- _Objective_
From the entries below, gather every line containing the string "parts".

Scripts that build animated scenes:
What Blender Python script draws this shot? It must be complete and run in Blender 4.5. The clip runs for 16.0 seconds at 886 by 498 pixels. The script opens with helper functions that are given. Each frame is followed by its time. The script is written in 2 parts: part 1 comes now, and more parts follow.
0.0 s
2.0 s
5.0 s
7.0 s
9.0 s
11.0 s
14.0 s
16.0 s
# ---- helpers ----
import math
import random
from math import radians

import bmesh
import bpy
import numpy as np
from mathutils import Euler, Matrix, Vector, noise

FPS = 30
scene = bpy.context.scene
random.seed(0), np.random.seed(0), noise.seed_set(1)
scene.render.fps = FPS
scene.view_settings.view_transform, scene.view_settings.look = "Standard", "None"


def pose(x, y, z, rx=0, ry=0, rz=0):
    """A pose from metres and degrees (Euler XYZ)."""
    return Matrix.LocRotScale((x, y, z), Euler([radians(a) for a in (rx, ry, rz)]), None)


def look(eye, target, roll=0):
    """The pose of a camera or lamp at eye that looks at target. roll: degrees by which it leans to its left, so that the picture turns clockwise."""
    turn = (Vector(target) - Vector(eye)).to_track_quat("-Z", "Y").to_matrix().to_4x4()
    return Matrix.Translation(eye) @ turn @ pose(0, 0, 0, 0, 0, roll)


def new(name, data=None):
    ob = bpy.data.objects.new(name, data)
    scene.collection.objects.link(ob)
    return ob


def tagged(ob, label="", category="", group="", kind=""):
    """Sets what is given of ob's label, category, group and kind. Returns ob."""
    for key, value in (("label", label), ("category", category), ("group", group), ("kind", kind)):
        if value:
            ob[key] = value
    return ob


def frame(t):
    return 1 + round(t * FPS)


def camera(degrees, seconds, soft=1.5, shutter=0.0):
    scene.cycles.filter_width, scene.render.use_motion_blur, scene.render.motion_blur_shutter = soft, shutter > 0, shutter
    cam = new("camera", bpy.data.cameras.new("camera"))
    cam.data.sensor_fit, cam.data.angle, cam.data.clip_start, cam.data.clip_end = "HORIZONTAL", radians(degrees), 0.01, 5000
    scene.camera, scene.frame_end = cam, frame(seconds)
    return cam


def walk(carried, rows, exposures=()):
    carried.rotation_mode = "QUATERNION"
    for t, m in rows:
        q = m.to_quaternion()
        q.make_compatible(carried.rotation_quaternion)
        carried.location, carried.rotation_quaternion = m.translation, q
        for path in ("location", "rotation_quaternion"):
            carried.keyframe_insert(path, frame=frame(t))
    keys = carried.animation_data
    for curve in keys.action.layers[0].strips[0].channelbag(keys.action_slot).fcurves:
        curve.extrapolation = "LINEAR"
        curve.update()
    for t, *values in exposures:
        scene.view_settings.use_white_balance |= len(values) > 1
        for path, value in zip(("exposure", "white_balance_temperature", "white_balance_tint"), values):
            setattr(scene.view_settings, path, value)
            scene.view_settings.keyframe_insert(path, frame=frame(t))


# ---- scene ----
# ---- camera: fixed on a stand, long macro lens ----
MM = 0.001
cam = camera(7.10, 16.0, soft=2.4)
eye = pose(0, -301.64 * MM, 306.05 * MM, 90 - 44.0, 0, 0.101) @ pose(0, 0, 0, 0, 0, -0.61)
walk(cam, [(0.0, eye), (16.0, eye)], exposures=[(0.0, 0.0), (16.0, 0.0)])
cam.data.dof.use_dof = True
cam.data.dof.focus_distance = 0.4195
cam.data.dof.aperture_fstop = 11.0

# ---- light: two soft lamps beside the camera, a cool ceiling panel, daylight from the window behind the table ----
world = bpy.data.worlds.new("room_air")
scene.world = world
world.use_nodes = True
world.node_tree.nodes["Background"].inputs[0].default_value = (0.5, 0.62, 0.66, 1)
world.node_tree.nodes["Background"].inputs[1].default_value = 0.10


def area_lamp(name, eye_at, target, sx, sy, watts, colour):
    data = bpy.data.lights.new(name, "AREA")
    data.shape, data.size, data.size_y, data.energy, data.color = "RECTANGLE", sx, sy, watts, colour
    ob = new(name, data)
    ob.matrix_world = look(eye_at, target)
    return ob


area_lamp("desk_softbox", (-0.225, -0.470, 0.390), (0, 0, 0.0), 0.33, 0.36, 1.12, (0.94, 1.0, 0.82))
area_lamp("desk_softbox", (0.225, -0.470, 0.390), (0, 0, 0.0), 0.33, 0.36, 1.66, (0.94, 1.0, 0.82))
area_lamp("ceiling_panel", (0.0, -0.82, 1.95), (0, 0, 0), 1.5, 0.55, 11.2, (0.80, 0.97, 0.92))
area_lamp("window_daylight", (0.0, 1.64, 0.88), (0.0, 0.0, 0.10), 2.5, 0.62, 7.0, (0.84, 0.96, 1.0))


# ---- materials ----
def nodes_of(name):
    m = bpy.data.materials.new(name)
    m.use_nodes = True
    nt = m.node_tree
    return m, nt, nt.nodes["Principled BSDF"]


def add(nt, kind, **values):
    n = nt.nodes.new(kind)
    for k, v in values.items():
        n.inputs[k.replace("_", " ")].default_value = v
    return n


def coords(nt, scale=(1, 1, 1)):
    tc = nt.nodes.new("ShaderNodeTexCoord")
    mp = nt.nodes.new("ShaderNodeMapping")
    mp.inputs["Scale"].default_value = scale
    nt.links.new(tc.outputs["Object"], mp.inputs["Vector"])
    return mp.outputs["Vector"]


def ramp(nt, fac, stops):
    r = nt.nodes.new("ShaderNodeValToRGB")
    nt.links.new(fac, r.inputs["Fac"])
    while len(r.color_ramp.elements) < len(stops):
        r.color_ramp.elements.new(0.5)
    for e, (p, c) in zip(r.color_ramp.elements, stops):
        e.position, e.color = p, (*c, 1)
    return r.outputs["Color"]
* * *
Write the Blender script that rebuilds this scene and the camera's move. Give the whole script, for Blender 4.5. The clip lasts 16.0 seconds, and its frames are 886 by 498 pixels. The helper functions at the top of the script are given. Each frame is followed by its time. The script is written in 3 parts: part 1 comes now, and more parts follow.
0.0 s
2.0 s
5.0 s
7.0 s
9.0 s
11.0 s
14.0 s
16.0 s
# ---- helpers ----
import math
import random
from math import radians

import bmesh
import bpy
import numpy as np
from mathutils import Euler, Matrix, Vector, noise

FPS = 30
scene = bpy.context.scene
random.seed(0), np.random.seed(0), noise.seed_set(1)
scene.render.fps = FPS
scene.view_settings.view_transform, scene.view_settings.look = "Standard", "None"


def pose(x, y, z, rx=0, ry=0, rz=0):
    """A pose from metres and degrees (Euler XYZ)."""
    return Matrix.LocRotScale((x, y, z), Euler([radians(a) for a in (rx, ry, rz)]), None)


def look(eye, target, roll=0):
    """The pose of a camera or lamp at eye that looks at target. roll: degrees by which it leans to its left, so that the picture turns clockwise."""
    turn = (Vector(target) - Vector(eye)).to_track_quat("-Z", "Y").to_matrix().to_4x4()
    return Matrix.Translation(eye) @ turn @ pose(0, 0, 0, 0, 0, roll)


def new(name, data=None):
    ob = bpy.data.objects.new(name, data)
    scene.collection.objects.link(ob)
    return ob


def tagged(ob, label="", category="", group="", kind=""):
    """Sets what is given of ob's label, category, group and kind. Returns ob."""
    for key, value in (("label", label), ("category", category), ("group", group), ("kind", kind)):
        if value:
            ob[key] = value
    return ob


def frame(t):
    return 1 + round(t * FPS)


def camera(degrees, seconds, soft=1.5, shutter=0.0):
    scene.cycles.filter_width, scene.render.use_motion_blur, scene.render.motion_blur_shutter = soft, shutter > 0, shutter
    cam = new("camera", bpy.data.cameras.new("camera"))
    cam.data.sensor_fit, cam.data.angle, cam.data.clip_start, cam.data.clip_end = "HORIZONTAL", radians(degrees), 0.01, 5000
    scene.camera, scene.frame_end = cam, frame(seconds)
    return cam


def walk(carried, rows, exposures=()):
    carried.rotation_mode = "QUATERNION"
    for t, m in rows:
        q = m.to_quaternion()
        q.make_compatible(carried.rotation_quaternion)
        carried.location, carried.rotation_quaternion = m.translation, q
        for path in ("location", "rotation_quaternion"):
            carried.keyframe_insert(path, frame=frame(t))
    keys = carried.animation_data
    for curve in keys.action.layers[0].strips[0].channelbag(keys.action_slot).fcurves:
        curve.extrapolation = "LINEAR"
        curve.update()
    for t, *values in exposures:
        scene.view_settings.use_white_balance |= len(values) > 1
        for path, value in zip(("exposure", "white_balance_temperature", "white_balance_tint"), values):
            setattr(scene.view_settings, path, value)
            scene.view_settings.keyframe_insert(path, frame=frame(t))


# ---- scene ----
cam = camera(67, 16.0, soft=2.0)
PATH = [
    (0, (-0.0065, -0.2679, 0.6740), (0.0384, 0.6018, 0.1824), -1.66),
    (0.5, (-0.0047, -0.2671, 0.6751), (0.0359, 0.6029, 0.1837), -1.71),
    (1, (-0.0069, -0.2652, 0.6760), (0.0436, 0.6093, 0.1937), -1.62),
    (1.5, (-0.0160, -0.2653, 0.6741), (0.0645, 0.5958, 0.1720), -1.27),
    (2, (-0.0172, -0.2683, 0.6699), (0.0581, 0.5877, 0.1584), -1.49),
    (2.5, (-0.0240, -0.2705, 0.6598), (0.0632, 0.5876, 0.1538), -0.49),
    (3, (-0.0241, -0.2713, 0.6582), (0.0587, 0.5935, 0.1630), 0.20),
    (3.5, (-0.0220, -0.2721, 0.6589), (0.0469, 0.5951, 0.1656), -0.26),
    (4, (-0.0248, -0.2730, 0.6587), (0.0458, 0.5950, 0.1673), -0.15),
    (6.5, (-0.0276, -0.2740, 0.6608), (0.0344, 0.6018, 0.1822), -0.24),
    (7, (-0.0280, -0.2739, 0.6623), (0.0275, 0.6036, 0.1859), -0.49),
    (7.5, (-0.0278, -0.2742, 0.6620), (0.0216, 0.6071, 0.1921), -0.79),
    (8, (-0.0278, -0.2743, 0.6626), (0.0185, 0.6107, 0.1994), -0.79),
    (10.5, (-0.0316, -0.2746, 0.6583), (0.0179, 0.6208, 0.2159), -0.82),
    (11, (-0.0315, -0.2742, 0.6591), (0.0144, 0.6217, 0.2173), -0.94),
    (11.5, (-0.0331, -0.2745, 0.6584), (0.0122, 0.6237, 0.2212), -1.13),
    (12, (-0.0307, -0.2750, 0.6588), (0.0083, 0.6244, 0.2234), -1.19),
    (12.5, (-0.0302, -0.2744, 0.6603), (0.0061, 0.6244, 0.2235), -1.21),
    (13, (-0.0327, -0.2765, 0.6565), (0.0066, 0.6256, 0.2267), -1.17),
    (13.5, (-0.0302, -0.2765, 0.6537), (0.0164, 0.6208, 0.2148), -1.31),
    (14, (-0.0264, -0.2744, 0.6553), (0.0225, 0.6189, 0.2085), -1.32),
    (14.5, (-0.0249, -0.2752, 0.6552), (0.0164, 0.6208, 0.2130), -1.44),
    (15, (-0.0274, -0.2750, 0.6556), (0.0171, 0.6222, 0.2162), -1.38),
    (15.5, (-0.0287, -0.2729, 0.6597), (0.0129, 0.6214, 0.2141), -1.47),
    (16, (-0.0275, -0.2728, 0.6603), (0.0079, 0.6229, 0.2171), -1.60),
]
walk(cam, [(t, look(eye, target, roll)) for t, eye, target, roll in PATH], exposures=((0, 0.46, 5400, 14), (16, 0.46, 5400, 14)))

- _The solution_
What Blender Python script draws this shot? It must be complete and run in Blender 4.5. The clip runs for 16.0 seconds at 886 by 498 pixels. The script opens with helper functions that are given. Each frame is followed by its time. The script is written in 2 parts: part 1 comes now, and more parts follow.
Write the Blender script that rebuilds this scene and the camera's move. Give the whole script, for Blender 4.5. The clip lasts 16.0 seconds, and its frames are 886 by 498 pixels. The helper functions at the top of the script are given. Each frame is followed by its time. The script is written in 3 parts: part 1 comes now, and more parts follow.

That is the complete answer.